3. Demais. — Pecar por malícia intencional é pecar elegendo o mal. Ora, quem peca por paixão também elege o mal. Logo, não peca menos que quem peca por malícia intencional. Mas, em contrário, o pecado cometido de propósito por isso mesmo, merece pena mais grave, conforme aquilo da Escritura (Jó 34): Feriu-os como ímpios à vista de todos, os que como de propósito se afastaram dele. Ora, a pena só aumenta pela gravidade da culpa. Logo, o pecado se agrava quando proposital e por malícia intencional.
SOLUÇÃO. — O pecado por malícia intencional é mais grave que o passional, por tríplice razão. — Primeiro porque, residindo o pecado principalmente na vontade, quanto mais o ato deste lhe for próprio a ela, tanto mais grave é ele, em igualdade de circunstâncias. Ora, quando pecamos por malícia intencional, o ato pecaminoso é mais próprio à vontade, que por si mesma o busca, que quando pecamos por paixão, pois neste caso a vontade é levada a pecar por um princípio extrínseco. Por onde, o pecado, pelo fato mesmo de ser procedente da malícia, agrava-se, e tanto mais quanto mais veemente for a malícia. E pelo que procede da paixão, tanto mais diminui, quanto mais veemente ela for. Segundo porque a paixão inclinante a pecar se desvanece rapidamente, e então logo tornamos ao bom propósito, arrependendo-nos do pecado. Ao contrário, o hábito inclinante ao pecado por malícia é uma qualidade permanente; e portanto, quem peca por malícia peca mais diuturnamente. E por isso o Filósofo compara o intemperante, que peca por malícia, ao enfermo que sofre continuamente; e o incontinente, que peca por paixão, ao que sofre intermitentemente. Terceiro porque quem peca por malícia intencional está mal disposto quanto ao fim mesmo, que é o princípio na ordem da ação. E assim, a sua deficiência é mais perigosa que a de quem peca por paixão, cujo propósito tende para um bom fim, embora tal propósito fique momentaneamente travado pela paixão. Ora, sempre a deficiência do princípio é péssima. Por onde é manifesto, que o pecado por malícia é mais grave que o passional.

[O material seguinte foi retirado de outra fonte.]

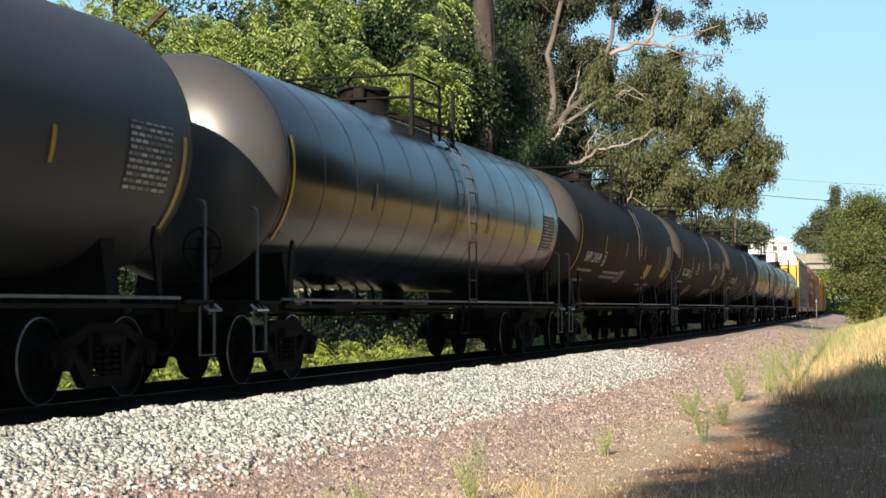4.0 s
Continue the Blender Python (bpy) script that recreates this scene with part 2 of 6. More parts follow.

DONDE A RESPOSTA À PRIMEIRA OBJEÇÃO. — A ignorância da eleição, onde a objeção se funda, nem excusa do pecado nem o diminui, como já se disse. Portanto, nem a tal ignorância maior torna menor o pecado.
RESPOSTA À SEGUNDA. — O impulso proveniente da paixão vem de uma como deficiência exterior, relativa à vontade; ao passo que, pelo hábito, a vontade se inclina quase por um princípio interior. Portanto, não há semelhança de razões.
RESPOSTA À TERCEIRA. — Uma coisa é pecarmos elegendo e outra, por eleição. Porque, nessa tal pessoa, não é a eleição o princípio primeiro do pecado, mas é levado pela paixão a eleger o que não elegeria se desta estivesse isento. Mas, quem peca por malícia intencional elege o mal em si mesmo, do modo já dito. E portanto a sua eleição é o princípio do pecado, sendo por isso considerado como pecando por eleição.